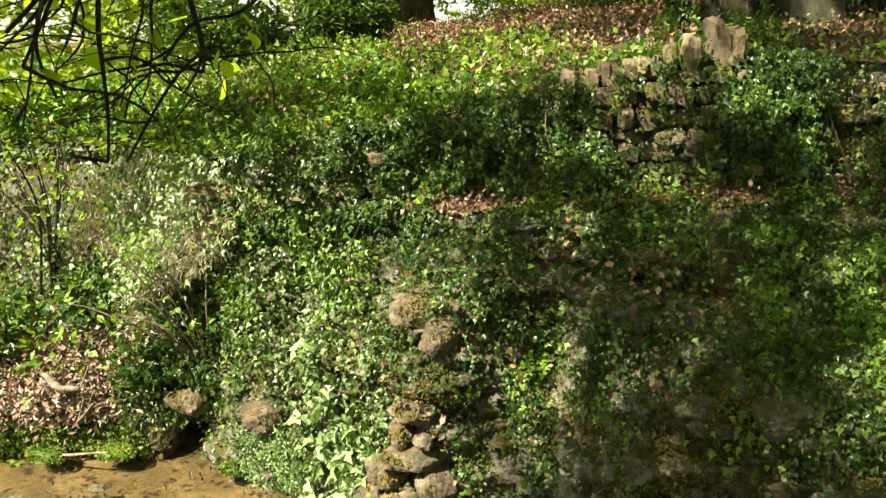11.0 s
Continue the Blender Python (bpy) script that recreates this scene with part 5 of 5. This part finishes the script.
stick("long thin stick by the water", [(0.62, 2.12, 0.06, 0.006), (0.78, 1.95, 0.06, 0.007), (0.92, 1.80, 0.05, 0.008), (1.05, 1.66, 0.04, 0.007)])
stick("dark wet branch in the stream", [(1.0, 2.20, -0.01, 0.008), (1.02, 2.08, 0.0, 0.010), (1.12, 1.94, 0.0, 0.009), (1.18, 1.84, -0.01, 0.006)], "stick", BARK)
stick("bleached stick leaning on the leaf pile", [(-2.27, 4.18, 0.42, 0.016), (-2.20, 4.16, 0.36, 0.020), (-2.10, 4.17, 0.35, 0.012)], "stick", PALE_WOOD)
stick("pale forked twig in the water", [(-2.18, 4.10, 0.03, 0.007), (-2.05, 4.06, 0.06, 0.006), (-1.92, 4.06, 0.08, 0.004)], "stick", PALE_WOOD)
for i in range(16):
    x, z = -2.45 + 0.4 * rng.random(), 0.14 + 0.2 * rng.random()
    y = 4.14 + 0.25 * z
    a, L, r0 = 0.6 * rng.normal() + 1.2, 0.08 + 0.12 * rng.random(), 0.003 + 0.003 * rng.random()
    stick("pale dry stalk on the heap of leaves", [(x, y, z, r0), (x + 0.5 * L * math.cos(a), y, z + 0.5 * L * math.sin(a), r0), (x + L * math.cos(a), y + 0.01, z + L * math.sin(a), r0 * 0.5)], "stick", PALE_WOOD, "stick", 5)
for i in range(44):
    x = -1.85 + 0.75 * rng.random()
    a, L, r0 = 0.9 * rng.normal() + (3.1 if i % 2 else 0), 0.025 + 0.10 * rng.random() ** 2, 0.002 + 0.004 * rng.random()
    o = np.array((x, 3.30 + 0.16 * rng.random(), 0.055))
    d = np.array((math.cos(a), math.sin(a), 0.2 * rng.random()))
    stick("bleached chip of driftwood at the water's edge", [(*o, r0), (*(o + d * L * 0.5 + (0, 0, 0.006)), r0), (*(o + d * L), r0 * 0.6)], "stick", PALE_WOOD, "stick", 5)
for i in range(70):
    x, y = -2.0 + 2.6 * rng.random(), 1.4 + 1.9 * rng.random()
    if np.interp(x, BANK_X, BANK_Y) - y < 0.02:
        continue
    a, L, r0 = rng.random() * 6.28, 0.06 + 0.2 * rng.random(), 0.0018 + 0.003 * rng.random()
    d = np.array((math.cos(a), math.sin(a), 0))
    o = np.array((x, y, 0.055))
    stick("small broken twig lying on the gravel", [(*o, r0), (*(o + d * L * 0.5 + (0.02 * rng.normal(), 0.02 * rng.normal(), 0.012)), r0), (*(o + d * L), r0 * 0.6)], "stick", WOOD if i % 2 else BARK, "stick", 5)

# ---- small things ----
board = thing("board", "small white-framed dark board leaning by the roots", "board", (2.82, 9.0, 2.93))
fr = bmesh.new()
for sx_, sz_, w, h in ((-0.055, 0, 0.016, 0.19), (0.055, 0, 0.016, 0.19), (0, 0.088, 0.094, 0.016), (0, -0.088, 0.094, 0.016)):
    bmesh.ops.create_cube(fr, size=1, matrix=Matrix.Translation((sx_, 0, sz_)) @ Matrix.Diagonal((w, 0.02, h, 1)))
me = bpy.data.meshes.new("frame")
fr.to_mesh(me)
part("board_frame", me, WHITE, board)
pb = bmesh.new()
bmesh.ops.create_cube(pb, size=1, matrix=Matrix.Diagonal((0.094, 0.008, 0.16, 1)))
me = bpy.data.meshes.new("panel")
pb.to_mesh(me)
part("panel", me, DARKGLASS, board)
board.rotation_euler = (0.15, radians(-9), 0.1)


def shrub(label, place, half, high, n, size, mat, shape, stems, name="shrub"):
    t = thing(name, label, "shrub", place)
    for i in range(stems):
        a = rng.random() * 6.28
        tip = np.array((math.cos(a) * half * 0.9 * rng.random(), math.sin(a) * half * 0.9 * rng.random(), high * (0.6 + 0.4 * rng.random())))
        ln = spline(np.array([(0.05 * rng.normal(), 0.05 * rng.normal(), -0.1, 0.008), (*(tip * (0.35, 0.35, 0.5)), 0.006), (*tip, 0.002)]), 0.06)
        part("stem", mesh_from("stem", *tube(ln, 5)), BARK, t)
    d = unit(n) * (rng.random((n, 1)) ** 0.4)
    pos = d * (half, half, high * 0.5) + (0, 0, high * 0.55)
    pos += 0.18 * half * np.stack([fbm(pos + 7 * k, 3.0 / half, 2) for k in range(3)], 1)
    ah = d * (0.7, 0.7, 0.2) + rng.normal(0, 0.4, d.shape)
    v, f = leaf_cloud(pos, ah, np.array((0, 0, 1.0)) + rng.normal(0, 0.5, d.shape), size * (0.6 + 0.7 * rng.random(n)), *shape)
    tagged(part("foliage", mesh_from("foliage", v, f, False), mat, t), kind="stuff")
    return t


LANCE = (FAR_V * (1, 0.45, 1), FAR_F)
shrub("dark upright fern-like bush on the slope", (-1.58, 8.4, 2.05), 0.42, 0.55, 2600, 0.11, IVY, LANCE, 8)
shrub("dark green bush on the slope", (-2.35, 7.4, 1.78), 0.62, 0.6, 3600, 0.06, IVY, FAR_SHAPE, 6)
shrub("light green young shrub by the old beech", (-2.6, 11.0, 2.3), 0.75, 1.0, 2600, 0.07, BEECH, FAR_SHAPE, 8)
shrub("pale green shrub at the slope's crest", (-3.9, 9.0, 2.0), 0.8, 0.7, 2600, 0.06, HERB, FAR_SHAPE, 8)
shrub("dark low bush between the trunks", (2.9, 7.9, 2.2), 0.55, 0.5, 3000, 0.055, IVY, FAR_SHAPE, 6)
shrub("brown mound overgrown with ivy", (0.85, 9.3, 2.45), 0.45, 0.3, 2200, 0.05, IVY, FAR_SHAPE, 5)
shrub("sunlit bush at the end of the wall", (-2.9, 5.3, 1.35), 0.45, 0.6, 2200, 0.055, HERB, FAR_SHAPE, 7)
bare = thing("shrub", "thin twiggy shrub with few leaves leaning from the rock", "shrub", (-1.50, 4.30, 0.50))
pos = []
for i in range(9):
    a = 0.35 + 1.3 * i / 8 + 0.12 * rng.normal()
    L = 0.45 + 0.35 * rng.random()
    tip = np.array((-math.cos(a) * L, -0.12 + 0.15 * rng.normal(), math.sin(a) * L))
    ln = spline(np.array([(0.03 * rng.normal(), 0.02, -0.06, 0.006), (*(tip * 0.45 + (0.03, -0.06, 0.05)), 0.0045), (*(tip * 0.8 + 0.03 * rng.normal(size=3)), 0.003), (*tip, 0.0015)]), 0.03)
    part("stem", mesh_from("stem", *tube(ln, 5)), WOOD, bare)
    for j in range(3):
        q = ln[int(rng.integers(len(ln) // 3, len(ln))), :3]
        e = q + (tip / L * 0.7 + 0.6 * rng.normal(size=3)) * (0.1 + 0.12 * rng.random())
        l2 = spline(np.array([(*q, 0.002), (*((q + e) / 2 + 0.015 * rng.normal(size=3)), 0.0016), (*e, 0.001)]), 0.03)
        part("stem", mesh_from("stem", *tube(l2, 4)), WOOD, bare)
        pos += [l2[-1, :3], l2[len(l2) // 2, :3]]
pos = np.repeat(np.array(pos), 2, axis=0) + rng.normal(0, 0.012, (2 * len(pos), 3))
v, f = leaf_cloud(pos, rng.normal(size=pos.shape) + (-0.4, 0, 0), rng.normal(0, 0.5, pos.shape) + (0, 0, 1.0), 0.03 + 0.02 * rng.random(len(pos)), *BEECH_SHAPE)
tagged(part("foliage", mesh_from("foliage", v, f, False), HERB, bare), kind="stuff")
for x, y, z, half, high in ((-2.62, 4.42, 0.36, 0.22, 0.40), (-1.86, 4.36, 0.22, 0.17, 0.36), (-2.22, 4.58, 0.52, 0.22, 0.34), (-2.80, 4.30, 0.10, 0.24, 0.36), (-2.02, 4.72, 0.66, 0.2, 0.3)):
    shrub("dark ivy-leaved bramble clump among the dead leaves", (x, y, z), half, high, 420, 0.046, IVY, IVY_SHAPE, 4, "bramble")
shrub("leafy seedling at the foot of the wall", (-2.35, 4.55, 0.25), 0.30, 0.35, 420, 0.06, HERB, FAR_SHAPE, 7)
shrub("young sunlit beech sprouts at the end of the wall", (-2.45, 4.7, 0.8), 0.5, 0.8, 260, 0.045, BEECH, FAR_SHAPE, 10)
shrub("green sapling leaves reaching from the rock", (1.75, 2.95, 1.0), 0.28, 0.35, 260, 0.05, BEECH_NEAR, FAR_SHAPE, 6)

# ivy on the trunks
def trunk_ivy(line, n, lo, hi, size, bias, label):
    ln = spline(np.array(line), 0.05)
    ln = ln[(ln[:, 2] > lo) & (ln[:, 2] < hi)]
    o = ln[0, :3]
    k = rng.integers(0, len(ln), n)
    a = rng.random(n) * 2 * math.pi
    nn = np.stack([np.cos(a), np.sin(a), a * 0], 1)
    p = ln[k, :3] + nn * (ln[k, 3:4] * 1.06 + 0.05 * rng.random((n, 1)))
    p[:, 2] += rng.normal(0, 0.05, n)
    keep = fbm(p, 2.2, 3) + bias(nn, p) > 0
    p, nn = p[keep], nn[keep]
    t = thing("ivy", label, "ivy", o, "", "stuff")
    v, f = leaf_cloud(p - o, np.array((0, 0, -1.0)) + rng.normal(0, 0.6, p.shape) + nn * 0.4, nn + rng.normal(0, 0.4, p.shape), size * (0.6 + 0.8 * rng.random(len(p))), *IVY_SHAPE)
    part("leaf_mass", mesh_from("leaf_mass", v, f, False), IVY, t)


trunk_ivy(IVIED, 20000, 1.9, 7.5, 0.042, lambda n, p: 0.34 * np.abs(n[:, 0]) - 0.10 - 0.10 * smooth(0.3, 0.9, -n[:, 1]), "dark ivy climbing the leaning trunk")
trunk_ivy(RIGHT, 9000, 2.4, 8.0, 0.042, lambda n, p: 0.35 * np.abs(n[:, 0]) - 0.30 + 0.4 * fbm(p, 9.0, 2), "ivy on the grey beech trunk")
trunk_ivy(FAR, 2500, 2.4, 6.0, 0.07, lambda n, p: -0.45 * n[:, 0] - 0.25, "ivy on the old beech trunk")

# hanging stems on the rock and the wall
for i in range(34):
    x = -1.0 + 3.0 * rng.random()
    top = float(ledge_z(x)) if i % 3 else float(top_z(x))
    y = float(wall_y(x)) - (0.26 if i % 3 else 0.02)
    L = 0.25 + 0.5 * rng.random()
    low_y = y - 0.02 - (0.12 * L if i % 3 else 0)
    ln = spline(np.array([(x, y, top, 0.003), (x + 0.05 * rng.normal(), y - 0.08, top - 0.3 * L, 0.0028), (x + 0.08 * rng.normal(), low_y - 0.05, top - L, 0.0015)]), 0.05)
    o = ln[0, :3].copy()
    ln[:, :3] -= o
    ob = part("ivy_stem", mesh_from("ivy_stem", *tube(ln, 4)), WOOD if i % 5 == 0 else BARK)
    ob.location = o
    tagged(ob, "thin bare ivy stem hanging down the rock", "stem", "hanging stems")

# ---- the dry stone wall, stone by stone ----
wall = thing("dry_stone_wall", "old dry stone retaining wall of warm limestone with upright coping", "wall", (0, 4.3, 1.3), "", "structure")
WO = Vector((0, 4.3, 1.3))
count, zc = 0, 0.0
while zc < 0.74:
    h = 0.055 + 0.055 * rng.random()
    x = -1.7 - 0.2 * rng.random()
    while x < 3.3:
        w = 0.07 + 0.17 * rng.random() ** 1.3
        if x > 2.5 or 1.12 < x < 1.32 and zc > 0.1:
            x += w
            continue
        z = float(ledge_z(x + w / 2)) - 0.02 + zc
        if z + h < float(top_z(x + w / 2)) - 0.03 and count < 292:
            y = float(wall_y(x + w / 2)) + 0.04 + 0.12 * zc + 0.035 * rng.normal()
            put(BLOCKS[int(rng.integers(10))], "stone", wall, Vector((x + w / 2, y, z + h / 2)) - WO, (w * 0.98, 0.2, h * (0.82 + 0.22 * rng.random())), (0.06 * rng.normal(), 0.07 * rng.normal(), 0.1 + 0.12 * rng.normal()), STONE)
            count += 1
        x += w + 0.006
    zc += h
for i in range(14):
    x = 0.18 + 0.062 * i + 0.015 * rng.normal()
    if 1.02 < x:
        break
    if rng.random() < 0.2 and x < 0.7:
        continue
    h = 0.10 + 0.05 * rng.random() + 0.05 * float(smooth(0.65, 0.8, x)) + (0.07 if abs(x - 0.89) < 0.04 else 0)
    put(BLOCKS[i % 10], "coping_stone", wall, Vector((x, float(wall_y(x)) + 0.12, float(top_z(x)) + h * 0.32 - 0.02)) - WO, (0.05 + 0.03 * rng.random(), 0.2, h), (0.08 * rng.normal(), 0.18 * rng.normal(), 0.1 * rng.normal()), STONE)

WORK REQUIRED:
From the first line above to the line containing "broken twig lying", repeat each line exactly. Pictures stay out.

TASK RESULT:
11.0 s
Continue the Blender Python (bpy) script that recreates this scene with part 5 of 5. This part finishes the script.
stick("long thin stick by the water", [(0.62, 2.12, 0.06, 0.006), (0.78, 1.95, 0.06, 0.007), (0.92, 1.80, 0.05, 0.008), (1.05, 1.66, 0.04, 0.007)])
stick("dark wet branch in the stream", [(1.0, 2.20, -0.01, 0.008), (1.02, 2.08, 0.0, 0.010), (1.12, 1.94, 0.0, 0.009), (1.18, 1.84, -0.01, 0.006)], "stick", BARK)
stick("bleached stick leaning on the leaf pile", [(-2.27, 4.18, 0.42, 0.016), (-2.20, 4.16, 0.36, 0.020), (-2.10, 4.17, 0.35, 0.012)], "stick", PALE_WOOD)
stick("pale forked twig in the water", [(-2.18, 4.10, 0.03, 0.007), (-2.05, 4.06, 0.06, 0.006), (-1.92, 4.06, 0.08, 0.004)], "stick", PALE_WOOD)
for i in range(16):
    x, z = -2.45 + 0.4 * rng.random(), 0.14 + 0.2 * rng.random()
    y = 4.14 + 0.25 * z
    a, L, r0 = 0.6 * rng.normal() + 1.2, 0.08 + 0.12 * rng.random(), 0.003 + 0.003 * rng.random()
    stick("pale dry stalk on the heap of leaves", [(x, y, z, r0), (x + 0.5 * L * math.cos(a), y, z + 0.5 * L * math.sin(a), r0), (x + L * math.cos(a), y + 0.01, z + L * math.sin(a), r0 * 0.5)], "stick", PALE_WOOD, "stick", 5)
for i in range(44):
    x = -1.85 + 0.75 * rng.random()
    a, L, r0 = 0.9 * rng.normal() + (3.1 if i % 2 else 0), 0.025 + 0.10 * rng.random() ** 2, 0.002 + 0.004 * rng.random()
    o = np.array((x, 3.30 + 0.16 * rng.random(), 0.055))
    d = np.array((math.cos(a), math.sin(a), 0.2 * rng.random()))
    stick("bleached chip of driftwood at the water's edge", [(*o, r0), (*(o + d * L * 0.5 + (0, 0, 0.006)), r0), (*(o + d * L), r0 * 0.6)], "stick", PALE_WOOD, "stick", 5)
for i in range(70):
    x, y = -2.0 + 2.6 * rng.random(), 1.4 + 1.9 * rng.random()
    if np.interp(x, BANK_X, BANK_Y) - y < 0.02:
        continue
    a, L, r0 = rng.random() * 6.28, 0.06 + 0.2 * rng.random(), 0.0018 + 0.003 * rng.random()
    d = np.array((math.cos(a), math.sin(a), 0))
    o = np.array((x, y, 0.055))
    stick("small broken twig lying on the gravel", [(*o, r0), (*(o + d * L * 0.5 + (0.02 * rng.normal(), 0.02 * rng.normal(), 0.012)), r0), (*(o + d * L), r0 * 0.6)], "stick", WOOD if i % 2 else BARK, "stick", 5)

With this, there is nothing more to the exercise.